— Job —
Go through the material and write it all out exactly, minus the pictures.

* * *

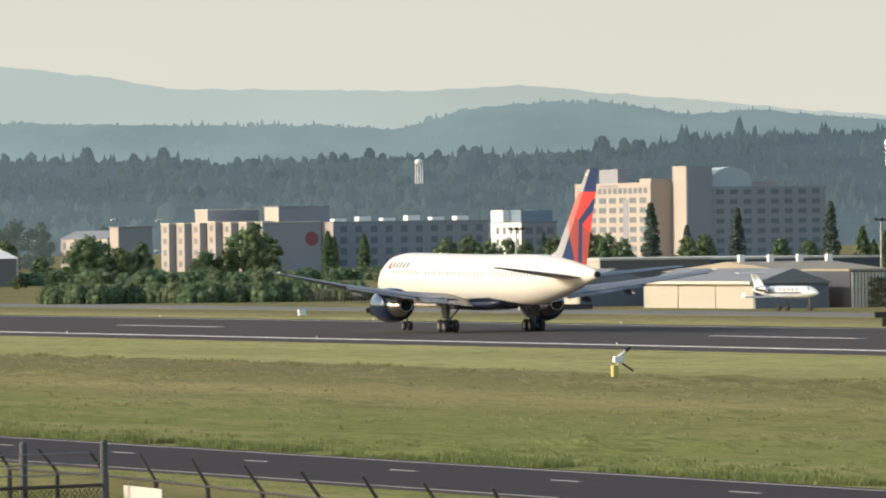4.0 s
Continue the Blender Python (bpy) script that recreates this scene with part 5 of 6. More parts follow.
# seen end-on: fronts run along the runway's direction and are strongly foreshortened
def hotel_stack():
    """A stepped hotel: a row of pale bays, each set farther out than the last."""
    for k in range(7):
        bay = block("hotel_bay", "pale stucco hotel bay with small windows", (607.0 + 1.7 * k, 1794 - 6 * k), 5.7, 14, 10.9 if k != 3 else 11.2, M["stucco"], M["hotel_shade"], 4, 1, M["trim"], "hotel bays", first=0.4, ww=0.36, wh=0.48)
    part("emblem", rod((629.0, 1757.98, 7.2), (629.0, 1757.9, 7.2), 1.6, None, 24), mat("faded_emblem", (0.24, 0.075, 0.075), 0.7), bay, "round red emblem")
    b = building("hotel_tower", "dark hotel tower with a railed roof", 617.5, 630, 1797, 1806, 14.0, M["stucco"], M["hotel_shade"], None, M["trim"], "building", "", -4)
    b = building("hotel_tower", "shaded hotel tower with a flat roof", 629.6, 642, 1782, 1792, 14.5, M["cream"], M["hotel_shade"], None, M["hotel_shade"], "building", "", -4)
    e = building("hotel_wing", "long shaded hotel wing with large windows", 640, 678, 1774, 1790, 10.8, M["stucco"], M["hotel_shade"], None, M["hotel_shade"], "building", "", -4)
    win = None
    for f in range(4):
        for k in range(10):
            m = pose(642.5 + k * 3.7, 1774, 1.6 + f * 2.55)
            if win is None:
                win = part("window", box(-0.8, 0.8, -0.06, 0.03, -0.75, 0.75), M["glass"], e)
                win.matrix_basis = m
            else:
                share("window", win, m, e)
    for k in range(6):
        part("roof_unit", box(641 + k * 6, 644 + k * 6, 1776, 1779, 11.05, 11.05 + iv.uniform(0.4, 1.2)), M["signwhite"], e, "white rooftop unit")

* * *

— Result —
4.0 s
Continue the Blender Python (bpy) script that recreates this scene with part 5 of 6. More parts follow.
# seen end-on: fronts run along the runway's direction and are strongly foreshortened
def hotel_stack():
    """A stepped hotel: a row of pale bays, each set farther out than the last."""
    for k in range(7):
        bay = block("hotel_bay", "pale stucco hotel bay with small windows", (607.0 + 1.7 * k, 1794 - 6 * k), 5.7, 14, 10.9 if k != 3 else 11.2, M["stucco"], M["hotel_shade"], 4, 1, M["trim"], "hotel bays", first=0.4, ww=0.36, wh=0.48)
    part("emblem", rod((629.0, 1757.98, 7.2), (629.0, 1757.9, 7.2), 1.6, None, 24), mat("faded_emblem", (0.24, 0.075, 0.075), 0.7), bay, "round red emblem")
    b = building("hotel_tower", "dark hotel tower with a railed roof", 617.5, 630, 1797, 1806, 14.0, M["stucco"], M["hotel_shade"], None, M["trim"], "building", "", -4)
    b = building("hotel_tower", "shaded hotel tower with a flat roof", 629.6, 642, 1782, 1792, 14.5, M["cream"], M["hotel_shade"], None, M["hotel_shade"], "building", "", -4)
    e = building("hotel_wing", "long shaded hotel wing with large windows", 640, 678, 1774, 1790, 10.8, M["stucco"], M["hotel_shade"], None, M["hotel_shade"], "building", "", -4)
    win = None
    for f in range(4):
        for k in range(10):
            m = pose(642.5 + k * 3.7, 1774, 1.6 + f * 2.55)
            if win is None:
                win = part("window", box(-0.8, 0.8, -0.06, 0.03, -0.75, 0.75), M["glass"], e)
                win.matrix_basis = m
            else:
                share("window", win, m, e)
    for k in range(6):
        part("roof_unit", box(641 + k * 6, 644 + k * 6, 1776, 1779, 11.05, 11.05 + iv.uniform(0.4, 1.2)), M["signwhite"], e, "white rooftop unit")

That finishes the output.